Dropbox shares jumped 36 percent in Dropbox’s debut as a public company, ending the day with a market value of about $10 billion.
In one of 2018’s marquee tech IPOs, Dropbox’s stock pop showed a high demand for tech IPOs, despite weak performance by some major tech stocks, including an 11 percent decline for Facebook in the past month as revelations of a data scandal erupted last week. That appeared to drag down the industry altogether, with Google and Apple having fallen about 7 percent this month.
Dropbox trading under ticker symbol DBX on the Nasdaq closed the day at about $28.50 a share, a significant mark for the company’s later-round investors who bought equity at around that price.
That’s a surprising sign of strength for Dropbox — many observers expected the file-sharing company to not reach the last valuation.
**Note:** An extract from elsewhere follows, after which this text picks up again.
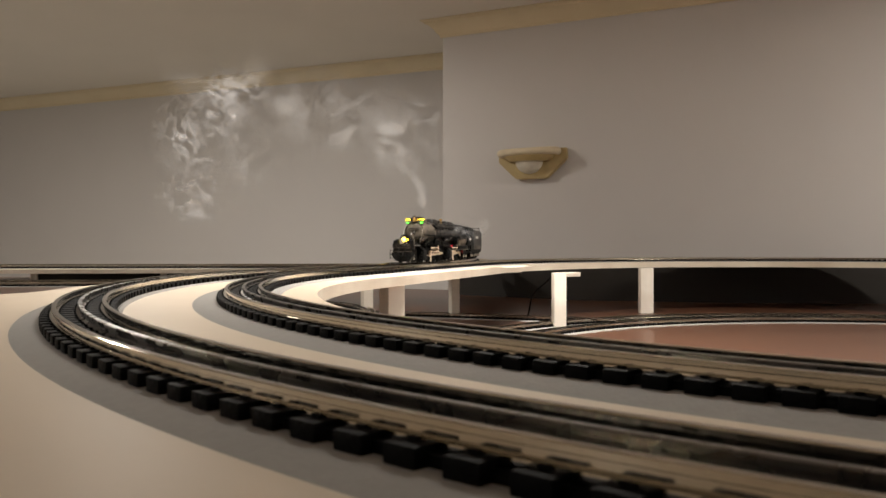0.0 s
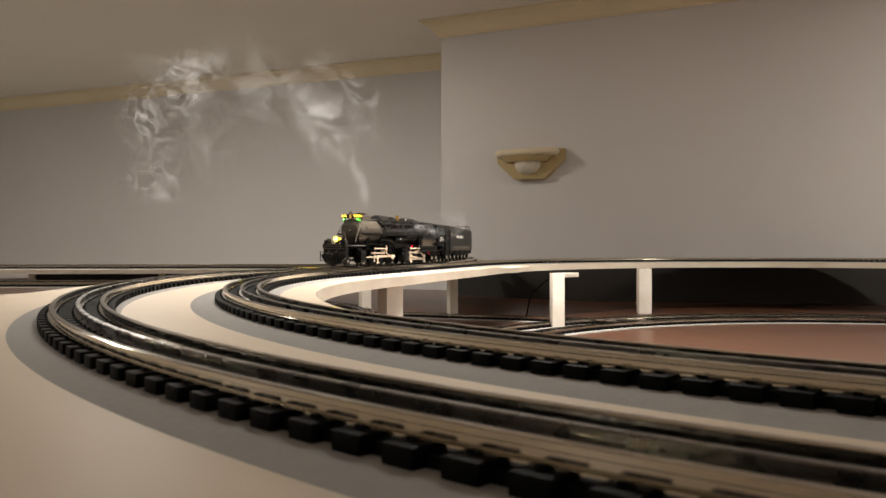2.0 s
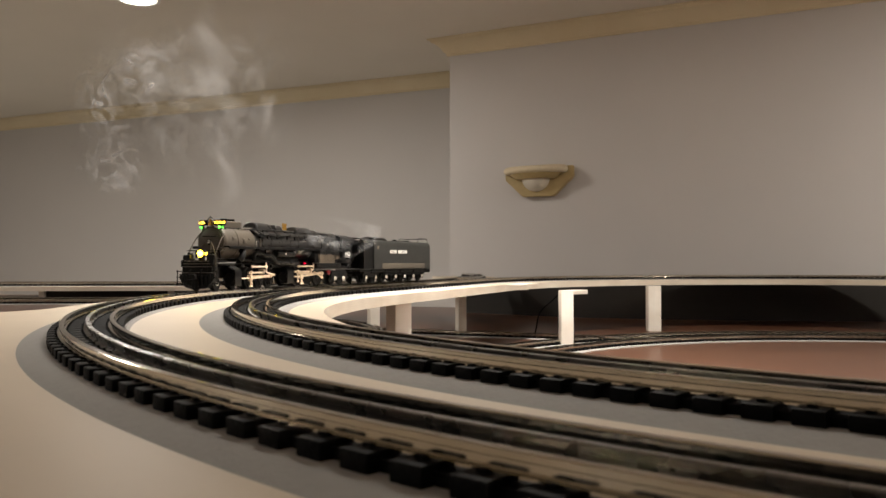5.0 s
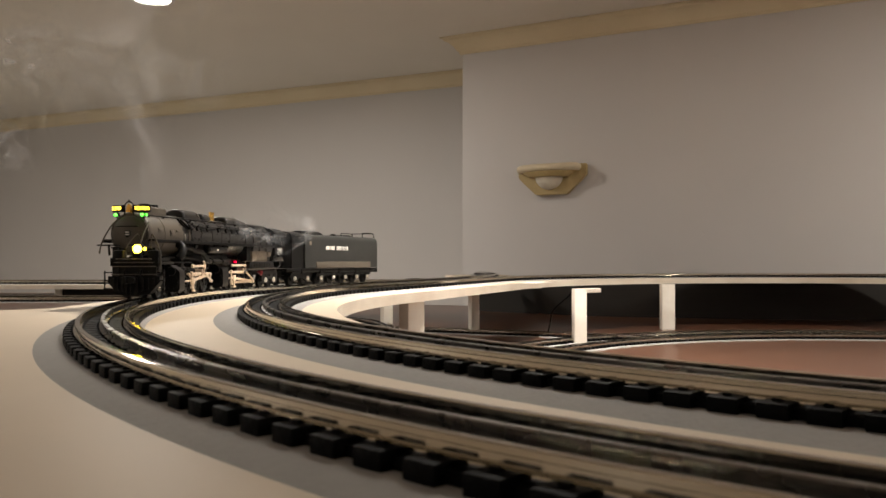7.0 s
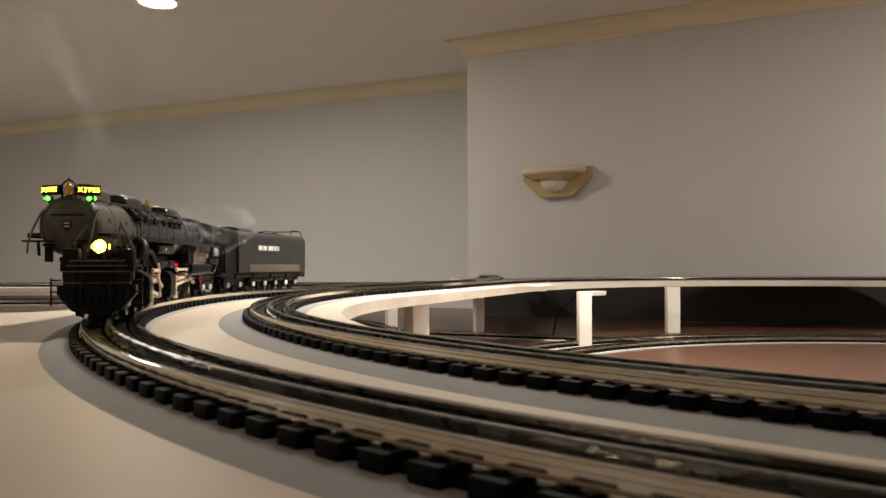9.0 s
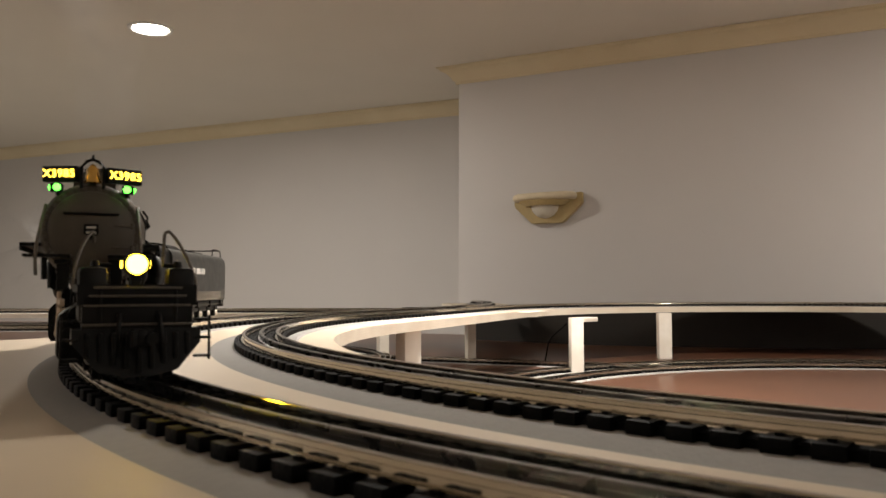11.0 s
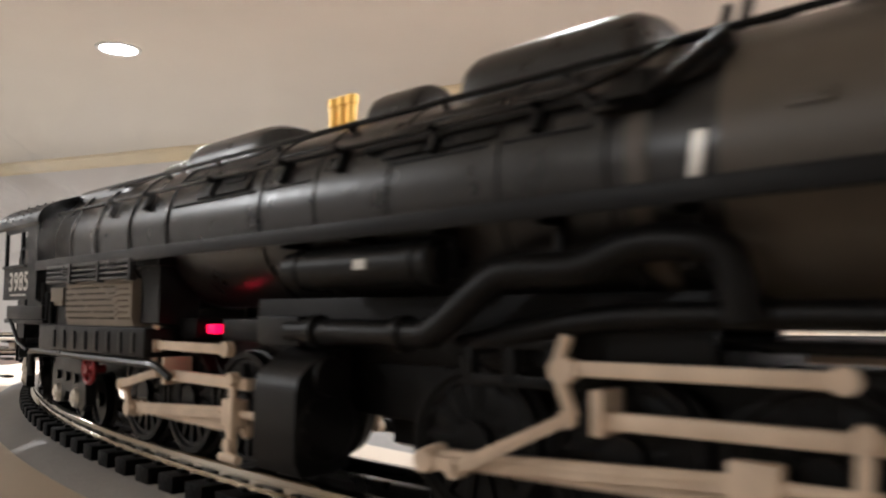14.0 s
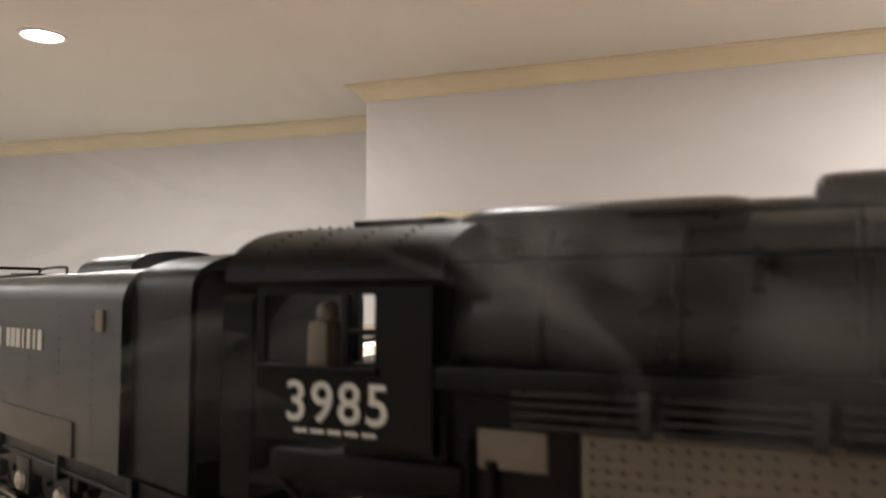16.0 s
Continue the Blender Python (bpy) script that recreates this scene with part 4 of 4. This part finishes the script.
for sgn in (1, -1):
    y = sgn * 33
    # lettering kept as plain bars
    for i, wdt in enumerate((5.0, 5.0, 2.2, 5.2, 5.0, 0, 4.6, 5.2, 4.6, 2.2, 4.2, 2.2, 4.6)):
        if wdt:
            bm = bmesh.new()
            box(bm, (-166 + (i - 6) * 6.1 * (-sgn), y + sgn * 0.15, 68), (wdt * 0.95, 0.5, 7.4), 0.1)
            mm("lettering_bar", bm, M_WHITE, tender, "plain white lettering bar")
    bm = bmesh.new()
    for k in range(1, 10):
        x = -20 - k * 30
        for j in range(13):
            bmesh.ops.create_icosphere(bm, subdivisions=1, radius=0.4, matrix=Matrix.Translation((x, y, 33 + j * 4)))
    mm("tank_rivets", bm, M_TENDER, tender)
    bm = bmesh.new()
    box(bm, (-74, y + sgn * 0.3, 76), (6, 0.8, 7), 0.2)
    mm("fill_plate", bm, M_TAN, tender, "small pale square plate")
    bm = bmesh.new()
    box(bm, (TL / 2 - 30, y + sgn * 0.2, 36), (200, 1.4, 12), 0.4)
    mm("lower_panel", bm, M_GREY, tender, "greyish lower side panel")
    bm = bmesh.new()
    for x in (-50, -110, -175, -240, -300):
        box(bm, (x, sgn * 31, 25), (3, 4, 9), 0.4)
    pipe(bm, [(-20, sgn * 30, 22), (-70, sgn * 31, 24), (TL + 12, sgn * 31, 24)], 1.0)
    mm("pipe_run", bm, M_BLACK, tender)
    # lead truck of the tender
    bm = bmesh.new()
    extrude_profile(bm, [(-24, 21), (-84, 21), (-88, 16), (-84, 8), (-70, 7), (-60, 12), (-48, 12), (-38, 7), (-24, 8), (-20, 16)], sgn * 23, sgn * 27, axis="y")
    mm("tender_truck", bm, M_BLACK, tender, "black truck side frame")
    bm = bmesh.new()
    box(bm, (-206, sgn * 25, 19), (200, 4, 7), 1.0)
    for i in range(5):
        box(bm, (-118 - i * 43, sgn * 25.5, 14), (15, 5, 14), 1.0)
    mm("centipede_frame", bm, M_BLACK, tender, "black pedestal frame of five axles")
    for x in [-34, -74] + [-118 - i * 43 for i in range(5)]:
        put_wheel("tender_wheel", tender_data, tender, x, 10.6, sgn)
        hub_cap(tender, x, 12, 27.2 if x > -100 else 28, sgn, 4.0)
    bm = bmesh.new()
    pipe(bm, soft([(TL + 2, sgn * 30, 28), (TL, sgn * 30, 60), (TL, sgn * 29, 84)], 4), 0.9)
    mm("grab_iron", bm, M_BLACK, tender)
bm = bmesh.new()
box(bm, (TL + 2, 0, 24), (8, 60, 8), 0.8)
box(bm, (TL - 6, 0, 20), (12, 8, 8), 1.0)
mm("rear_coupler", bm, M_BLACK, tender)


# ---- wall sconce ----
wd = (RIGHT_WALL[1] - RIGHT_WALL[0]).normalized()
sconce = thing("wall_sconce", "unlit tan wall sconce with a pebbled shell bowl", "wall lamp")
sconce.matrix_basis = Matrix.Translation((0.4485, 3.90, 0.442)) @ Matrix.Rotation(math.atan2(wd.y, wd.x), 4, "Z") @ Matrix.Diagonal((0.94, 1.0, 0.97, 1.0))
# local x along the wall, local -y into the room
bm = bmesh.new()
extrude_profile(bm, [(-0.185, 0.064), (-0.185, 0.012), (-0.088, -0.076), (0.082, -0.076), (0.185, 0.018), (0.185, 0.074)], -0.034, -0.001, axis="y")
bmesh.ops.bevel(bm, geom=bm.edges[:], offset=0.004, segments=2, affect="EDGES")
part("back_plaque", bm, M_PLAQUE, sconce, "tan six-sided plaque")
# pebbled half-bowl under a tapered band and a thick rolled rim
bm = bmesh.new()
rings = []
for i in range(11):
    v = i / 10
    w = math.sqrt(max(0.004, 1 - v * v))
    rings.append([bm.verts.new((-0.012 + 0.074 * w * math.cos(math.pi * k / 22), -0.034 - 0.06 * w * math.sin(math.pi * k / 22), 0.014 - 0.066 * v)) for k in range(23)])
for a, b in zip(rings, rings[1:]):
    for k in range(22):
        bm.faces.new((a[k], a[k + 1], b[k + 1], b[k]))
bm.faces.new(rings[0])
part("shell_bowl", bm, M_SHELL, sconce, "pebbled cream half-bowl")
bm = bmesh.new()
rings = []
for z, w, d in ((0.036, 0.136, 0.088), (0.03, 0.132, 0.086), (0.016, 0.112, 0.076), (0.010, 0.104, 0.072)):
    rings.append([bm.verts.new((-0.012 + w * math.cos(math.pi * k / 26), -0.034 - d * max(0.0, math.sin(math.pi * k / 26)) ** 0.6, z)) for k in range(27)])
for a, b in zip(rings, rings[1:]):
    for k in range(26):
        bm.faces.new((a[k], a[k + 1], b[k + 1], b[k]))
bm.faces.new(rings[0])
bm.faces.new(rings[-1][::-1])
part("band", bm, M_PLAQUE, sconce, "tapered tan band")
bm = bmesh.new()
pts = [(-0.165, -0.04, 0.052), (-0.155, -0.075, 0.052), (-0.11, -0.098, 0.053), (-0.012, -0.106, 0.054), (0.09, -0.098, 0.055), (0.135, -0.075, 0.056), (0.145, -0.04, 0.056)]
pipe(bm, soft(pts, 6), 0.019, 14)
part("rim", bm, M_RIM, sconce, "thick rolled cream rim")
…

And given how many analysts, reporters and other CEOs are closely watching Dropbox’s performance, it theoretically should make people fear public markets a little bit less.
Yesterday, Dropbox stock had priced higher than expected for its IPO, at $21 a share. That gave it a non-diluted market cap of about $8.3 billion, still below its last private funding round valuation of $10 billion.
Now the question is how Dropbox’s stock price will fare in its opening quarters — and once the lock-up ends and insiders are allowed to sell their shares.